ELVING: Yes. Now, this is part of the executive action the president took in November of 2014. A federal district judge in Texas said that move violated federal law, and a three-judge panel of one of the circuit courts upheld that ruling. So if this one winds up in a four-four tie, that would put the president's efforts on ice for at least the foreseeable future with regard to these people.

KELLY: What about, Ron, the president's effort on the Affordable Care Act? What impact could Scalia's death have there?

ELVING: It wouldn't be a Supreme Court docket without at least on challenge to Obamacare, would it (laughter)?

KELLY: (Laughter) Right. Some things don't change.

ELVING: And Obamacare says employers have to offer health care plans that include contraceptive coverage unless the employer is, say, a church or the equivalent. And then a lot of other religious-affiliated nonprofits said they wanted that exemption too. So the government worked out a way for them to comply with the law without providing the contraceptive coverage themselves.

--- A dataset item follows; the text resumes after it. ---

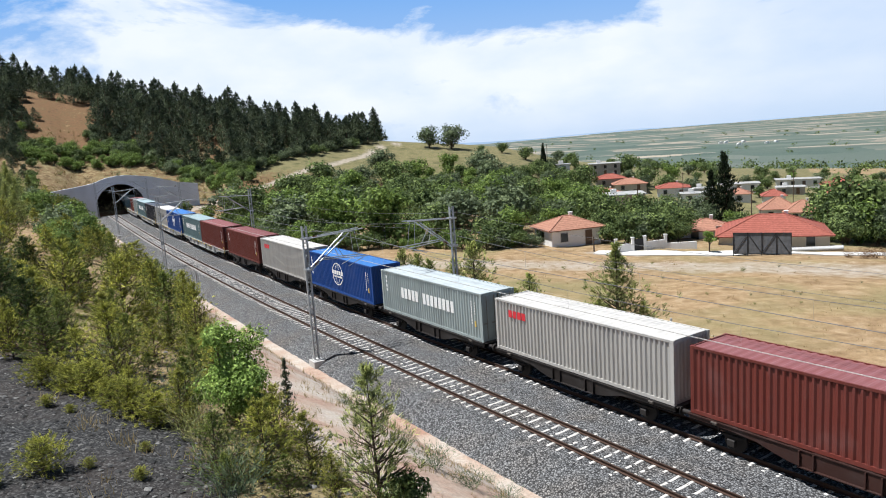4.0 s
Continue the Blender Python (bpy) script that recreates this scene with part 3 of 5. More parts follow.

But the plaintiff in this particular case objects to that work around as well. So if this one winds up in a four-four tie and goes back to the circuit courts, 7 out of 8 circuit courts that have ruled on this case ruled for the government and against the plaintiffs. So that's how that would resolve if the Supreme Court can't resolve it.

GREENE: And Ron, before we let you go, just look at the political landscape for us. This is an election year. I mean, could Scalia's death really fundamentally change the debate in the presidential campaign?

ELVING: The Supreme Court is always an issue in a presidential campaign, but it's usually one in the background. Now it's going to be in the foreground, and it's going to have a face. When President Obama nominates someone later this month, that person is going to become the symbolic focus of this whole struggle.

GREENE: All right, Ron, thanks as always.

ELVING: Thank you both.

KELLY: That's NPR senior editor and correspondent Ron Elving.